> [SHORT EXERCISE]
Extract, from the records beneath this instruction, each line that contains the word "scene".

> [DATASET]
════════════════
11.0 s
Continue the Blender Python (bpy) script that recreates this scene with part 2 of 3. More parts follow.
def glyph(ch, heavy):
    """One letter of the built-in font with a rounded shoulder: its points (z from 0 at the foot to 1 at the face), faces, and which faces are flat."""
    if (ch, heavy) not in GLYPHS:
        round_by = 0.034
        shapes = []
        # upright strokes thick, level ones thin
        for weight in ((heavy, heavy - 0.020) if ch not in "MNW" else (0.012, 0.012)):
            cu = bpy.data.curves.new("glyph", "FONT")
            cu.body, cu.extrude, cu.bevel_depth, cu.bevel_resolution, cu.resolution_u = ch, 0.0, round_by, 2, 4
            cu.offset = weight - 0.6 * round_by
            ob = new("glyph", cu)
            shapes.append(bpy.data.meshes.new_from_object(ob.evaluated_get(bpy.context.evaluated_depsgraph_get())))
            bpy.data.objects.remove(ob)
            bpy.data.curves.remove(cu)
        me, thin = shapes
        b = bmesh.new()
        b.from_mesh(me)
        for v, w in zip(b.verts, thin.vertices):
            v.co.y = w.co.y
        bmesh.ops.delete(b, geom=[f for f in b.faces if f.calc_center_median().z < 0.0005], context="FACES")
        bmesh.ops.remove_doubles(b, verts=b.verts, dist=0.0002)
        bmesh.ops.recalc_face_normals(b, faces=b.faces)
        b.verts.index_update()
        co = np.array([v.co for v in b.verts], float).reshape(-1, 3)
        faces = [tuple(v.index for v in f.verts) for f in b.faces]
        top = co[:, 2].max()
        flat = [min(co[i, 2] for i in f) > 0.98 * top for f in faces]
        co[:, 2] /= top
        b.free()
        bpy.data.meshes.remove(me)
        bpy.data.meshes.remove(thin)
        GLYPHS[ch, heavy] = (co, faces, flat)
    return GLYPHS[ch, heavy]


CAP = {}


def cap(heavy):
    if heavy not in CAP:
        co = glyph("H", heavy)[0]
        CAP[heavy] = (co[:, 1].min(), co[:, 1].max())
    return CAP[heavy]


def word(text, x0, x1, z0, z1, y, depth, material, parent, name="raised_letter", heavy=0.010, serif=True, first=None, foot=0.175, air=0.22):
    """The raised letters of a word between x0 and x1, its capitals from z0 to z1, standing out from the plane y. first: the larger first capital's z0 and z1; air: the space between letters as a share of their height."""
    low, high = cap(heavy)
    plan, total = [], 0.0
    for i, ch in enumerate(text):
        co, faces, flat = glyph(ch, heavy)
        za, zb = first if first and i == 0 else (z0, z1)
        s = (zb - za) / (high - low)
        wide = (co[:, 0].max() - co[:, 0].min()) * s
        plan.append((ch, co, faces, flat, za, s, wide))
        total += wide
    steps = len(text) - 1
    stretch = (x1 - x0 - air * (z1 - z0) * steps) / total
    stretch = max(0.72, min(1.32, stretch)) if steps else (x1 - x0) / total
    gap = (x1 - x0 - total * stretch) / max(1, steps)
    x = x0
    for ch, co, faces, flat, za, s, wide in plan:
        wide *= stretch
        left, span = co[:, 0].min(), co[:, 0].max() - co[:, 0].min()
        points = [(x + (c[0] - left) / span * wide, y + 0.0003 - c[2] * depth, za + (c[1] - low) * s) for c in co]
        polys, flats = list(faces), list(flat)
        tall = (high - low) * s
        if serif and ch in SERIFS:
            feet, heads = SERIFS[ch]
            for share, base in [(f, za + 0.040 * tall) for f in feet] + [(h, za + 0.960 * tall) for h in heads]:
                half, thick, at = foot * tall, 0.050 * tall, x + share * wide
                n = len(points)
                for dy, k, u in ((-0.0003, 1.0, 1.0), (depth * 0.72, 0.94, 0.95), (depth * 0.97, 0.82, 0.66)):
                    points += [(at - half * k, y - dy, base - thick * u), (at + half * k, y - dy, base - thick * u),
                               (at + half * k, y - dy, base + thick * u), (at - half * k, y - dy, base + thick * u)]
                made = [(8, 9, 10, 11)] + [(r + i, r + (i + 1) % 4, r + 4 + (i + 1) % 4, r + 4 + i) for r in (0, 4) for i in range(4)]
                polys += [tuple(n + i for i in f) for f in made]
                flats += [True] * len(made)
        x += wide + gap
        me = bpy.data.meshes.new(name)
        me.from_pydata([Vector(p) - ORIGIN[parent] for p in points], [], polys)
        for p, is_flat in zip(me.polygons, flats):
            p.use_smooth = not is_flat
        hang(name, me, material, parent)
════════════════
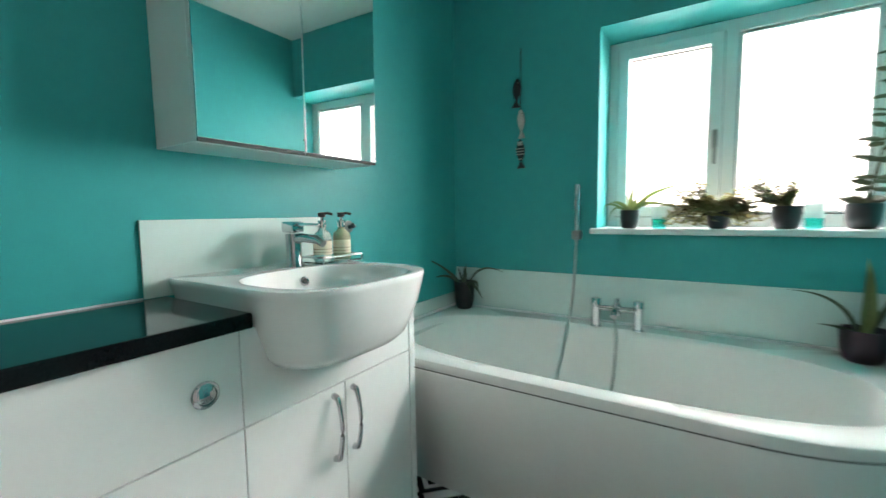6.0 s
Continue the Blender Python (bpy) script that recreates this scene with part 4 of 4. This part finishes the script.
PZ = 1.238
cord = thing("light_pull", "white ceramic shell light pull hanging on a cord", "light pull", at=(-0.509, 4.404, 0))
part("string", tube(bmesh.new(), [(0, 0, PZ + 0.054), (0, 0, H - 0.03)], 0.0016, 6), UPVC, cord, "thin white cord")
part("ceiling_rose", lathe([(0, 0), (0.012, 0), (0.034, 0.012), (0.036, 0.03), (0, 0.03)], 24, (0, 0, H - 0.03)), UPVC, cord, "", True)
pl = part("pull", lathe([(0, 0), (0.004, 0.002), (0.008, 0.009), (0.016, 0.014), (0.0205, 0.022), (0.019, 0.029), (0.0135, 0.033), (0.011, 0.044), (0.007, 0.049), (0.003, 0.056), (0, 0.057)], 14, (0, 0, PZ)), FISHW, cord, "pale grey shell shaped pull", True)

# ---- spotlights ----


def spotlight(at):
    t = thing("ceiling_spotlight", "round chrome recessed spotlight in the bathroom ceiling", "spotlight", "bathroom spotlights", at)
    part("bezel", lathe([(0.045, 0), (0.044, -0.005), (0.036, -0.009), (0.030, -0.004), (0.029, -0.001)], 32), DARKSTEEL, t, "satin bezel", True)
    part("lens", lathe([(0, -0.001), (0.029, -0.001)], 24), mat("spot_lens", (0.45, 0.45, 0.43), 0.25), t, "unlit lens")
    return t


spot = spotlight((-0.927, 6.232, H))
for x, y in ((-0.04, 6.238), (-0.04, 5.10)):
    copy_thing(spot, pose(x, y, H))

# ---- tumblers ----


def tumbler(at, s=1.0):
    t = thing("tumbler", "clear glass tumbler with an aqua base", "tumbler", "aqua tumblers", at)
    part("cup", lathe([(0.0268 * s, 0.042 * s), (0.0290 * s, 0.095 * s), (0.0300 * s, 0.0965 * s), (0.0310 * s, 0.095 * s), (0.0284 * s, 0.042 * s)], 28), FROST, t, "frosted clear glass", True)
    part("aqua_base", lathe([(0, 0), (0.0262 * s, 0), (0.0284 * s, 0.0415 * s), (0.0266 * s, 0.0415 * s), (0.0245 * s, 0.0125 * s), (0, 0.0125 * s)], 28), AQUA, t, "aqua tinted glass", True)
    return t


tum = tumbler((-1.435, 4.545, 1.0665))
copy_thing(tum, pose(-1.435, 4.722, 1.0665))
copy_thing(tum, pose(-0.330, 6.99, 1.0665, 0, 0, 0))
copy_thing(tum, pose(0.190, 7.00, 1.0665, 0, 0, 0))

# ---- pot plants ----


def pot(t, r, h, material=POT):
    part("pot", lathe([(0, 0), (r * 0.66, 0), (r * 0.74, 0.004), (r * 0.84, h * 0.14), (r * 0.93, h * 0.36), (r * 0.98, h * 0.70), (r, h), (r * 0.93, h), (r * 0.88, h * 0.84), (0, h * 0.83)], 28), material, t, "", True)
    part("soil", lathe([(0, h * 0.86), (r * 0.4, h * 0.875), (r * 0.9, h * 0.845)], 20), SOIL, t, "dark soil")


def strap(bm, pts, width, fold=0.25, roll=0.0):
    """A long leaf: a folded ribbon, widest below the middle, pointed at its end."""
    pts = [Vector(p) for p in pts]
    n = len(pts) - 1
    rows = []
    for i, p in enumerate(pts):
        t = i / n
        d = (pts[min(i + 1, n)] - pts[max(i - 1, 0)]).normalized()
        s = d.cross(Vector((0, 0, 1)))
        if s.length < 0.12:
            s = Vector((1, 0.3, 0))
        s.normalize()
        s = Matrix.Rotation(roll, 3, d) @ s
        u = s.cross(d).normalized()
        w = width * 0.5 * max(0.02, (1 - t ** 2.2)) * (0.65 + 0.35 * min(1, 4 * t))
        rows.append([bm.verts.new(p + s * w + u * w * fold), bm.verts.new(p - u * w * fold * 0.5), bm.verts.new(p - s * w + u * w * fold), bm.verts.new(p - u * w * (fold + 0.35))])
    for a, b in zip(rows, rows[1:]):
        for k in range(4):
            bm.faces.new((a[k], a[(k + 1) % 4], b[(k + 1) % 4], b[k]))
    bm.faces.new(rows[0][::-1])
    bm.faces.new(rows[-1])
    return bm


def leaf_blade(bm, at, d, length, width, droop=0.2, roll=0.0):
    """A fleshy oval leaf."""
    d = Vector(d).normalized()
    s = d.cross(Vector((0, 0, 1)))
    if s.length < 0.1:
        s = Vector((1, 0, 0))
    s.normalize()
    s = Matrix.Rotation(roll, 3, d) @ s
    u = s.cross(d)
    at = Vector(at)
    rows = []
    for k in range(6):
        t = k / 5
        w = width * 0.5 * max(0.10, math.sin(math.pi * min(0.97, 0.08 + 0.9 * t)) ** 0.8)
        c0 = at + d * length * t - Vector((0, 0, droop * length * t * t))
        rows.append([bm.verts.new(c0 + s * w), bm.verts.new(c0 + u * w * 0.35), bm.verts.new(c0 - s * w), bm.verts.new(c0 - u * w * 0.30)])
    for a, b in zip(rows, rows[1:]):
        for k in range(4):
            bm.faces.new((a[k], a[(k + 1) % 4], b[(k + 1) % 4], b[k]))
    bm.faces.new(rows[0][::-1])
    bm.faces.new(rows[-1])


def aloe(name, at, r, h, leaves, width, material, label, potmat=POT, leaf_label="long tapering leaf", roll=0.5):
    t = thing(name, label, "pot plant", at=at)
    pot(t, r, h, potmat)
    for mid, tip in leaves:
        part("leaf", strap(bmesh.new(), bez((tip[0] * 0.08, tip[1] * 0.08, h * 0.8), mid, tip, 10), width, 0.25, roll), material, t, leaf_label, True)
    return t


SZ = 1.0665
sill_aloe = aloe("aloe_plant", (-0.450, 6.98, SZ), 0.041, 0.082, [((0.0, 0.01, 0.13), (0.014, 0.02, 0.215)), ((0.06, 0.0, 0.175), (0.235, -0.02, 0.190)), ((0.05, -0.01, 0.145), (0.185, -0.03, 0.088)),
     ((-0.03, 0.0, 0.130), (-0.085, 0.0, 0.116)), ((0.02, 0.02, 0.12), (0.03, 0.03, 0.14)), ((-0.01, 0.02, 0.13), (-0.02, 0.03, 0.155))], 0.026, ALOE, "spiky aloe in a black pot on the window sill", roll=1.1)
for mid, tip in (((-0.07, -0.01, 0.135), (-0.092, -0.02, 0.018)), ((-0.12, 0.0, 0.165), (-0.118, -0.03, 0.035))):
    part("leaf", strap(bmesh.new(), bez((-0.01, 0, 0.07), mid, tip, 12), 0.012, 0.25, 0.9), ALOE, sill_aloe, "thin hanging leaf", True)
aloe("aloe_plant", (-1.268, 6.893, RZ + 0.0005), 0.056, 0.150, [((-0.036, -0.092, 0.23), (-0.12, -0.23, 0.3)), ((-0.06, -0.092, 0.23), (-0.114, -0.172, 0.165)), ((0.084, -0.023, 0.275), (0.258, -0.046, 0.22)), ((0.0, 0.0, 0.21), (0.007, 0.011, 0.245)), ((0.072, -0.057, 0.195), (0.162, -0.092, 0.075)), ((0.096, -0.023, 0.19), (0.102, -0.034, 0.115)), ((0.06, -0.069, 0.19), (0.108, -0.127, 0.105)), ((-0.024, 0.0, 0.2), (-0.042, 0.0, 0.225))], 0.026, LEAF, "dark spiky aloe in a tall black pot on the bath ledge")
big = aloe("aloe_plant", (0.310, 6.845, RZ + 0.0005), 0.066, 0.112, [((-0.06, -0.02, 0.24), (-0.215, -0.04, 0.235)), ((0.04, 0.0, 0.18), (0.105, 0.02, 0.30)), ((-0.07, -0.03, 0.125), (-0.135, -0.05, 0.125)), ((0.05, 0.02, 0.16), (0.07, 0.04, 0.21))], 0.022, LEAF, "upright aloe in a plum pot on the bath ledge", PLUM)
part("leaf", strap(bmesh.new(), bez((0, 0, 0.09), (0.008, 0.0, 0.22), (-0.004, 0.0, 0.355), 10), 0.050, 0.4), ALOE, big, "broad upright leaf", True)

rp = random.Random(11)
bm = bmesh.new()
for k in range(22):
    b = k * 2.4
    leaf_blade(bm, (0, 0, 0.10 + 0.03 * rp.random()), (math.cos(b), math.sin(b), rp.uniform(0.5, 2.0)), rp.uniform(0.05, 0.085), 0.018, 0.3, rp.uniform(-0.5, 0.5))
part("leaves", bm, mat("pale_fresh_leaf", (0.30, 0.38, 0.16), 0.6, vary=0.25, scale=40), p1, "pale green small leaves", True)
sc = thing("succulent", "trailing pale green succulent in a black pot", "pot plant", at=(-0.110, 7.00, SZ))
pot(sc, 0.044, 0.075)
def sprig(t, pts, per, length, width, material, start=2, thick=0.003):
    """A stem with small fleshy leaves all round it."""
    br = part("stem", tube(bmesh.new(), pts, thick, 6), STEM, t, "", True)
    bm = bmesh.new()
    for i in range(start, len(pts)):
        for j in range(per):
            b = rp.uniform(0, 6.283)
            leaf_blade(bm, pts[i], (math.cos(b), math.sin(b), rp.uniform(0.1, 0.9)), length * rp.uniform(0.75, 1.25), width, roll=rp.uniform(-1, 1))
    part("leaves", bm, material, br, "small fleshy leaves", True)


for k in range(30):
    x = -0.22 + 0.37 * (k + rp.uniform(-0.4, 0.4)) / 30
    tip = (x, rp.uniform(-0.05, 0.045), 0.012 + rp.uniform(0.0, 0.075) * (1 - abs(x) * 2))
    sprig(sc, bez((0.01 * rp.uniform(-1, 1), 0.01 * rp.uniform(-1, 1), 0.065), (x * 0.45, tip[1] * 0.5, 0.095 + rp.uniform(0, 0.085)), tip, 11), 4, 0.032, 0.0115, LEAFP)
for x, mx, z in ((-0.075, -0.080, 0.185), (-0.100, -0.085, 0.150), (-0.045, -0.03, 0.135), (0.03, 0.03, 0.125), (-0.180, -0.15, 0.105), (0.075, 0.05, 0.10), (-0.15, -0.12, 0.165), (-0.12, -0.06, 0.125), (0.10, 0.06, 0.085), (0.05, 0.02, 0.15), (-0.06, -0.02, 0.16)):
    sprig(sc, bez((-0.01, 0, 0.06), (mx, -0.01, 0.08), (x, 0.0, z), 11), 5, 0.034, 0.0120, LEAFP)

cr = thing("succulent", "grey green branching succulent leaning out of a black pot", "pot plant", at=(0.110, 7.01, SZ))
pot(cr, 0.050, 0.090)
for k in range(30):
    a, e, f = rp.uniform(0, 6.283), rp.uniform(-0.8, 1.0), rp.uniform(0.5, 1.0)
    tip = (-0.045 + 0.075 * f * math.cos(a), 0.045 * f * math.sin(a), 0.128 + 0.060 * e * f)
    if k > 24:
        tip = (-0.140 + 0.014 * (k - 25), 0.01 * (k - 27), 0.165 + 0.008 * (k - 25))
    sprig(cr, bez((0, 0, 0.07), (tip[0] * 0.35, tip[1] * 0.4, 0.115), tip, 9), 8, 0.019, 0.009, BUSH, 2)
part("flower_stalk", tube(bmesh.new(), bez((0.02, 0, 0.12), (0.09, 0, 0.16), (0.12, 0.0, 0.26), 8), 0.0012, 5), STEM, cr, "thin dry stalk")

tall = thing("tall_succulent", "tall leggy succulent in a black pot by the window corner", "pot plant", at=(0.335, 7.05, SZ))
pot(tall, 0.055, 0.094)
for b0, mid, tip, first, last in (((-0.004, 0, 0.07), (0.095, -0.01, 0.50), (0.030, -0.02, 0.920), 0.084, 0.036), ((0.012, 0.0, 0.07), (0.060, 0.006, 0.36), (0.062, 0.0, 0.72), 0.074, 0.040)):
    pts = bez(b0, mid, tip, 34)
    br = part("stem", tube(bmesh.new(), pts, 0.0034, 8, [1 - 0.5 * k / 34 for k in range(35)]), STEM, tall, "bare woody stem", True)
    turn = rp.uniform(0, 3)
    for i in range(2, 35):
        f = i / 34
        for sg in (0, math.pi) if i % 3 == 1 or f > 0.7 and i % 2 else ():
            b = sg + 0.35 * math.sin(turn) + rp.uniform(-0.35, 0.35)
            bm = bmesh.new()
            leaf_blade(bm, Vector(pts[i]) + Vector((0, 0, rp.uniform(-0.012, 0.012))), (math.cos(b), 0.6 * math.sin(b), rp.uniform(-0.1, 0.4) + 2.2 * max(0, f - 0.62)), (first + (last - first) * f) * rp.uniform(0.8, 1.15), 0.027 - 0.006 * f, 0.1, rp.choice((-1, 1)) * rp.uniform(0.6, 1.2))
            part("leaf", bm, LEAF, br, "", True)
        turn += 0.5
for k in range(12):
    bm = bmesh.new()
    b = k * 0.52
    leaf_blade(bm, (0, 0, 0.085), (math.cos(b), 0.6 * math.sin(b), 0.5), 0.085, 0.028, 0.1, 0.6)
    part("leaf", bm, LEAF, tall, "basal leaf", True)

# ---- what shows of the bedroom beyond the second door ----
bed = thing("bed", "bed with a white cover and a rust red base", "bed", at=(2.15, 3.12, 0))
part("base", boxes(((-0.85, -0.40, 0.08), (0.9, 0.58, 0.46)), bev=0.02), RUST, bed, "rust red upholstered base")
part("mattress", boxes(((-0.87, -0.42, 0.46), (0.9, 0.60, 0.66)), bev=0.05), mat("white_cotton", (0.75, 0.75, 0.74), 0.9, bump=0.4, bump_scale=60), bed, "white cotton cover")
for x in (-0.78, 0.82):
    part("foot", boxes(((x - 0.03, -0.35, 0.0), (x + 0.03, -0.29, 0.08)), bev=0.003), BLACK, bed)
════════════════
> [THE ANSWER]
Continue the Blender Python (bpy) script that recreates this scene with part 2 of 3. More parts follow.
Continue the Blender Python (bpy) script that recreates this scene with part 4 of 4. This part finishes the script.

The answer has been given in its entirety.